Even so might we be. Even so, in a less degree, are we sometimes so unlike ourselves, so ashamed of ourselves, so torn asunder with passions and lusts, delighting in God's law and all that is good in our hearts, and yet finding another law in us which makes us slaves at moments to our basest passions--to anger, fear, spite, covetousness--that when we think of it we are ready to cry with St. Paul, 'Oh, wretched man that I am, who shall deliver me from the body of this death?'
Who? Who but he of whom St. Paul tells us, gives the answer in the very next verse, 'I thank God, that God himself will, through Jesus Christ our Lord.'
Oh, my friends, whosoever of you have ever felt angry with yourselves, discontented with yourselves, ashamed of yourselves (and he that has not felt so knows no more about himself than a dumb animal does)--you that have felt so, listen to St. Paul's glorious news and take comfort. Do you wish to be right? Do you wish to be what God intended you to be before all worlds? Do you wish that of you the glorious words may come true, 'And God saw all that he had made, and behold it was very good?'
Then believe this. That all which is good in you God has made; and that he will take care of what he has made, for he loves it; that all which is bad in you, God has NOT made, and therefore he will destroy it; for he hates all that he has not made, and will not suffer it in his world; and that if you, your heart, your will, are enlisted on the good side, if you are wishing and trying that the good nature in you should conquer the bad, then you are on the side of God himself, and God himself is on your side; and 'if God be for you, who shall be against you?' Before all worlds, from eternity itself, God said, 'Let us make man in our own likeness;' and nothing can hinder God's word but the man himself. The word of God comes down, says the prophet, as the rain and the dew from heaven, and, like the rain and dew, returns not to him void, but prospers in the thing whereto he sends it; only if the ground be hard and barren, and determined to bring forth thorns and briars, rather than corn and fruit, is it cursed, and near to burning; and only if a man loves his fallen nature better than the noble, just, loving, generous grace of God, and gives himself willingly up to the likeness of the beasts which perish, can God's purpose towards him become of none effect.

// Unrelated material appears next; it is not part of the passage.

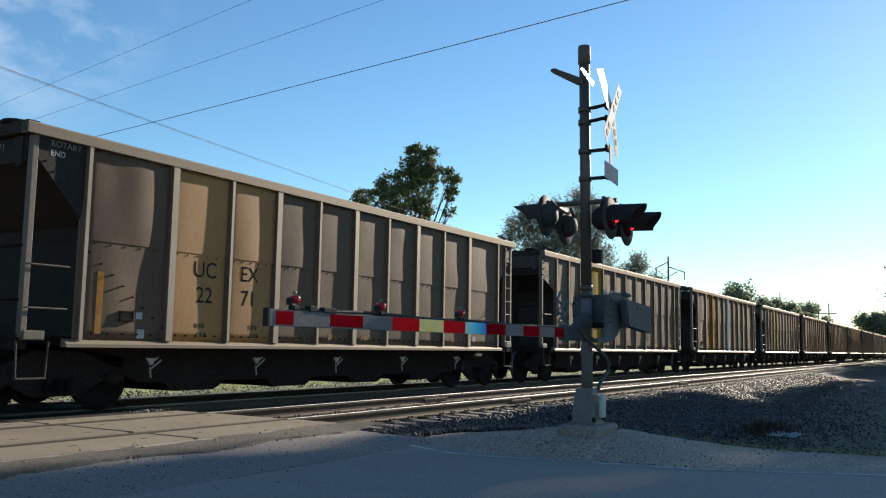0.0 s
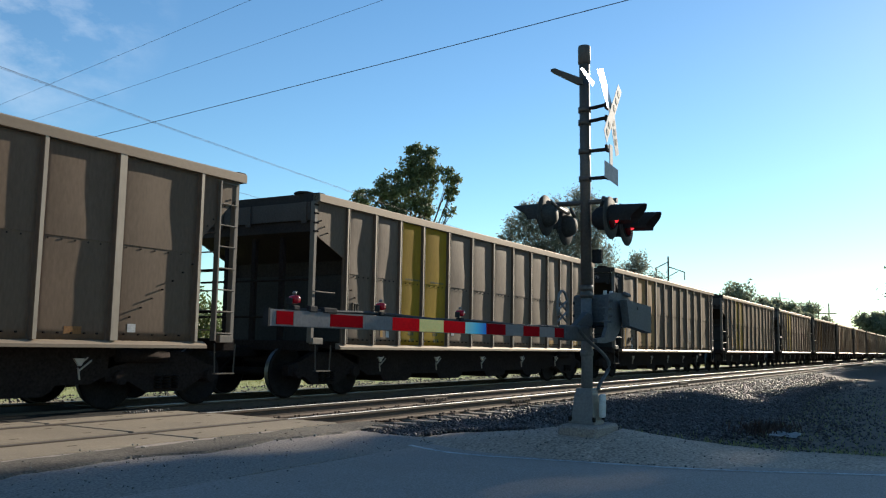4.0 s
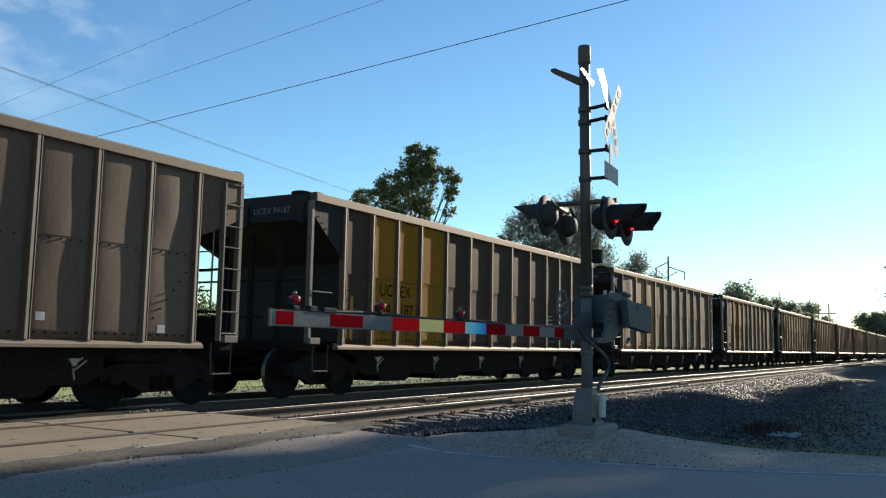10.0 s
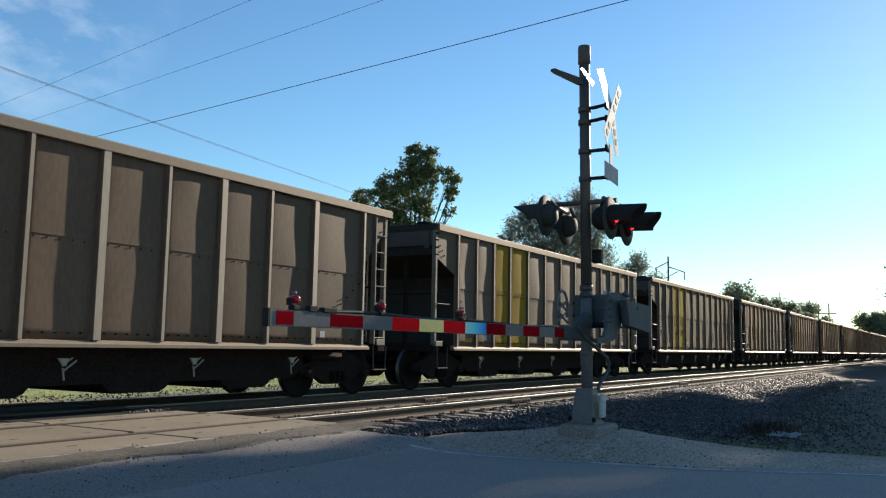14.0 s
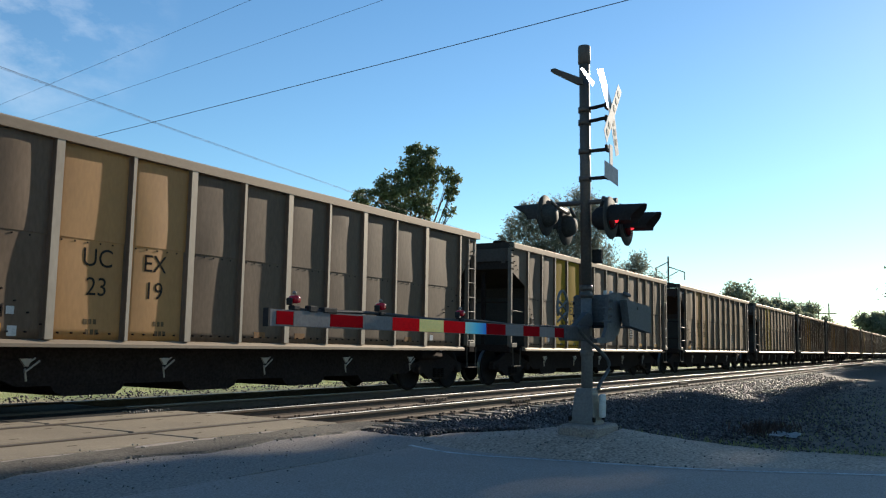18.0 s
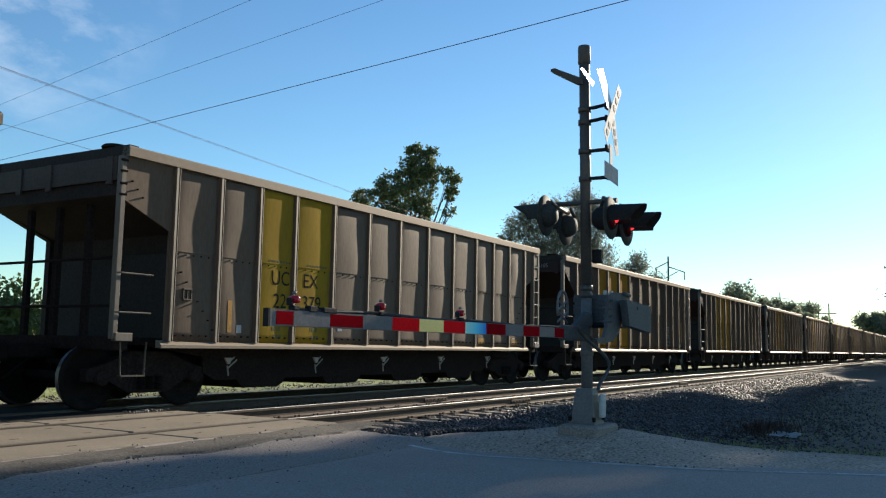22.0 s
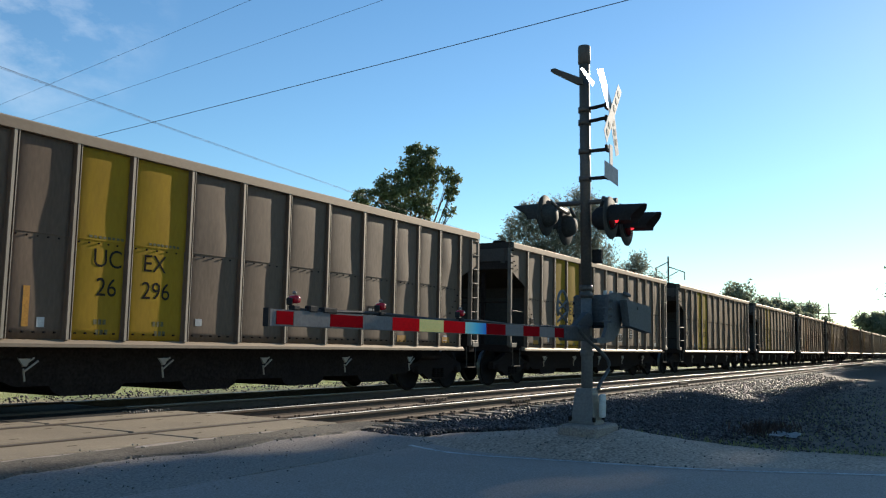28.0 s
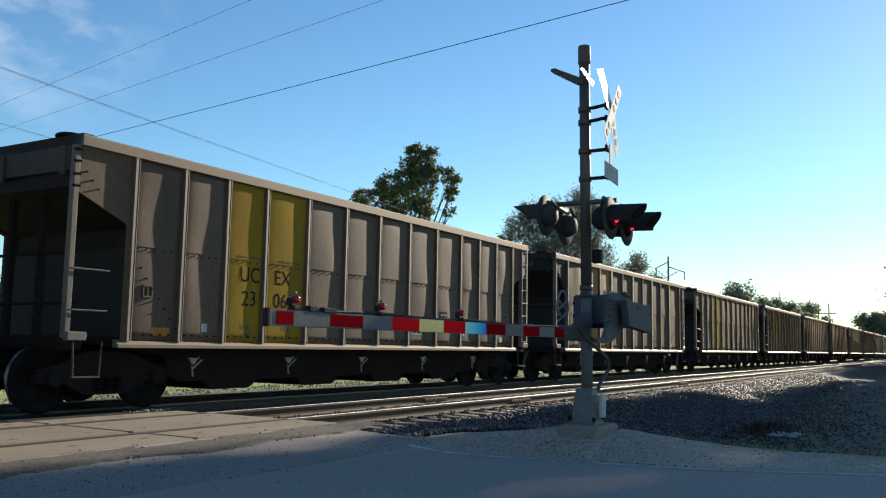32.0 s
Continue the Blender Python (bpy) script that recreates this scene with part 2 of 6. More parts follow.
def tube(bm, pts, r, seg=6):
    """One bent pipe along the points."""
    pts = [Vector(p) for p in pts]
    rings = []
    for i, p in enumerate(pts):
        d = (pts[min(i + 1, len(pts) - 1)] - pts[max(i - 1, 0)]).normalized()
        u = d.cross(Vector((0.31, 0.17, 0.93))).normalized()
        v = d.cross(u)
        rings.append([bm.verts.new(p + r * (math.cos(2 * math.pi * k / seg) * u + math.sin(2 * math.pi * k / seg) * v)) for k in range(seg)])
    for a, b in zip(rings, rings[1:]):
        for k in range(seg):
            bm.faces.new((a[k], a[(k + 1) % seg], b[(k + 1) % seg], b[k])).smooth = True
    bm.faces.new(rings[0][::-1])
    bm.faces.new(rings[-1])


def lathe(bm, prof, seg=24, m=None):
    """Turns the outline prof of (radius, height) round the z axis, then places it by m."""
    rings = []
    for r, h in prof:
        rings.append([bm.verts.new((m or Matrix()) @ Vector((r * math.cos(2 * math.pi * k / seg), r * math.sin(2 * math.pi * k / seg), h))) for k in range(seg)])
    for a, b in zip(rings, rings[1:]):
        for k in range(seg):
            bm.faces.new((a[k], a[(k + 1) % seg], b[(k + 1) % seg], b[k])).smooth = True
    bm.faces.new(rings[0][::-1])
    bm.faces.new(rings[-1])


def mesh_of(name, bm, material):
    bmesh.ops.recalc_face_normals(bm, faces=bm.faces)
    me = bpy.data.meshes.new(name)
    bm.to_mesh(me)
    bm.free()
    if material:
        me.materials.append(material)
    return me


def part(name, bm, material, parent, label=""):
    ob = new(name, mesh_of(name, bm, material))
    ob.parent = parent
    if label:
        ob["label"] = label
    return ob


def shared(name, me, parent, m=None, material=None, label=""):
    """A piece that shares its mesh with others."""
    ob = new(name, me)
    ob.parent = parent
    if m is not None:
        ob.matrix_basis = m
    if material:
        ob.material_slots[0].link = "OBJECT"
        ob.material_slots[0].material = material
    if label:
        ob["label"] = label
    return ob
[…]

Take courage, then. If thou dislikest thy sins, so does God. If thou art fighting against thy worse feelings, so is God. On thy side is God who made all, and Christ who died for all, and the Holy Spirit who alone gives wisdom, purity, nobleness. How canst thou fail when he is on thy side? On thy side are all spirits of just men made perfect, all wise and good souls and persons in earth and heaven, all good and wholesome influences, whether of nature or of grace, of matter or of mind. How canst thou fail if they are on thy side? God, I say, and all that God has made, are working together to bring true of thee the word of God--'And God saw all that he had made, and behold it was very good.' Believe, and endure to the end, and thou shalt be found in Christ at the last day; and, being in Christ, have thy share at last in the blessing which the Father pronounces everlastingly on Christ, and on the members of Christ, 'This is my beloved son, in whom I am well pleased.' Amen.